Earlier rulings by federal judges in San Francisco and Brooklyn required the government to keep processing renewal applications as legal challenges to ending DACA make their way through the courts. But those judges stopped short of requiring the government to accept new applications.

The Obama-era program has benefited about 800,000 young immigrants. Bates' order could open the door to deportation protections and legal employment to over 630,000 more immigrants nationwide, with about a third of them living in California, according to a KQED analysis using estimates by the Migration Policy Institute and the latest government figures.

Juan Prieto, a DACA recipient, blocks an intersection next to the U.S. Immigration and Customs Enforcement headquarters in San Francisco, on Feb. 28, 2018. Prieto protested immigration arrests by the agency in Northern California. (Farida Jhabvala Romero/KQED)

Prieto, who has had DACA since 2012, said his sister worries she won't be able to support herself financially as a college student, while his brother, a high school graduate, dreams of becoming an engineer, but took a job as a farmworker.

"My little brother ... struggles a lot with depression," Prieto said. "His realization of the difficulty of being undocumented in this country, when you have no access to any pathway towards what you want to accomplish."

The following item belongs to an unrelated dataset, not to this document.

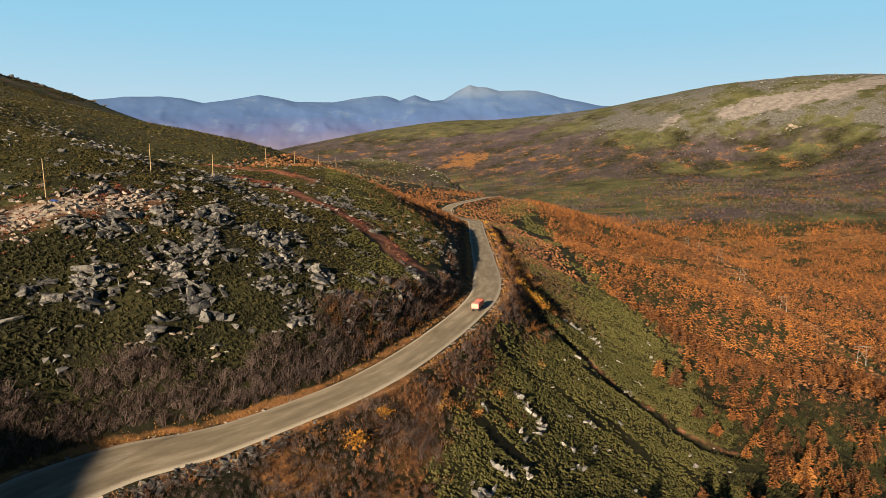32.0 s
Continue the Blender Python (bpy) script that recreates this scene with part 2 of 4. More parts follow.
def ground_build(n, l, b):
    fine, mid, wide = noise_node(n, l, 1.6, 5.0, 0.7), noise_node(n, l, 18.0, 6.0, 0.65), noise_node(n, l, 130.0, 10.0, 0.70)
    moved = n.new("ShaderNodeVectorMath")
    moved.inputs[1].default_value = (913, 417, 0)
    l.new(n.new("ShaderNodeTexCoord").outputs["Object"], moved.inputs[0])
    wide2, patchy = noise_node(n, l, 110.0, 10.0, 0.74, moved.outputs[0]), noise_node(n, l, 60.0, 8.0, 0.7, moved.outputs[0])
    clump = noise_node(n, l, 6.0, 6.0, 0.7)
    grain = ramp_node(n, l, fine, [(0.3, (0.003, 0.003, 0.002)), (0.7, (0.014, 0.012, 0.007))])
    cover = ramp_node(n, l, mid, [(0.35, (0.010, 0.010, 0.0045)), (0.5, (0.022, 0.019, 0.008)), (0.65, (0.038, 0.024, 0.011))])
    col = mix_node(n, l, 0.6, grain, cover)

    def zone(name, low_tone, high_tone, wobble, sharp=0.12, gain=1.5, grainy=fine):
        """Lays a zone of the plan over what is there; its edge follows the noise."""
        nonlocal col
        f = math_node(n, l, "ADD", attribute_node(n, name), math_node(n, l, "MULTIPLY", math_node(n, l, "SUBTRACT", wobble, 0.5), gain))
        tone = ramp_node(n, l, grainy, [(0.38, low_tone), (0.62, high_tone)])
        col = mix_node(n, l, step_node(n, l, f, 0.5 - sharp, 0.5 + sharp), col, tone)

    zone("heath", (0.018, 0.020, 0.007), (0.056, 0.050, 0.016), mid, 0.3, 2.0, clump)
    zone("tundra", (0.030, 0.028, 0.0088), (0.088, 0.068, 0.021), patchy, 0.35, 1.4, clump)
    zone("meadow", (0.050, 0.050, 0.0190), (0.112, 0.100, 0.039), wide, 0.22, 1.8, patchy)
    zone("birch", (0.042, 0.032, 0.033), (0.086, 0.063, 0.059), wide2, 0.22, 2.0, patchy)
    zone("rust", (0.085, 0.046, 0.017), (0.26, 0.115, 0.040), patchy, 0.12, 2.4, clump)
    zone("red", (0.105, 0.040, 0.021), (0.27, 0.118, 0.064), mid, 0.2, 1.5, clump)
    zone("stone", (0.052, 0.049, 0.040), (0.128, 0.115, 0.096), patchy, 0.16, 2.2, clump)
    zone("pale", (0.202, 0.151, 0.105), (0.353, 0.277, 0.202), mid)
    zone("scar", (0.118, 0.097, 0.082), (0.198, 0.167, 0.142), patchy, 0.10, 1.6, mid)
    l.new(col, b.inputs["Base Color"])
    b.inputs["Roughness"].default_value = 0.95
    b.inputs["Specular IOR Level"].default_value = 0.1
    bump_node(n, l, b, fine, 0.7, 0.6)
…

The U.S. Department of Justice plans to keep fighting to phase out DACA because the program is unlawful, said spokesman Devin O'Malley in a statement.

The government "acted within its lawful authority in deciding to wind down DACA in an orderly manner," said O'Malley. "The Justice Department will continue to vigorously defend this position, and looks forward to vindicating its position in further litigation.”

The issue is expected to head towards the highest court, according to legal experts.

"This is an important issue that the Supreme Court is likely going to want to weigh in on," said Kevin Johnson, dean of the UC Davis School of Law.

For Eli Oh in San Jose, the DACA work authorization has been life changing. He is able to work as a critical care nurse at Stanford Health Care. He said the latest ruling on DACA is a "good sign," but what he is really hoping for is a legislative solution to the plight of so-called "Dreamers" like him.

"We have been living with uncertainty long enough that we know that nothing is for certain until we get a permanent residence or a bill," said Oh, who is in the application process to renew DACA. "What we really want is a bill that passes that gives us a pathway to citizenship."

Before the program was discontinued, unauthorized immigrants could be eligible for DACA if they had come to the U.S. before age 16, lived here continuously since June 2007, and were younger than 31 when the program began in 2012. They were also required to be enrolled in high school or have graduated, among other requirements.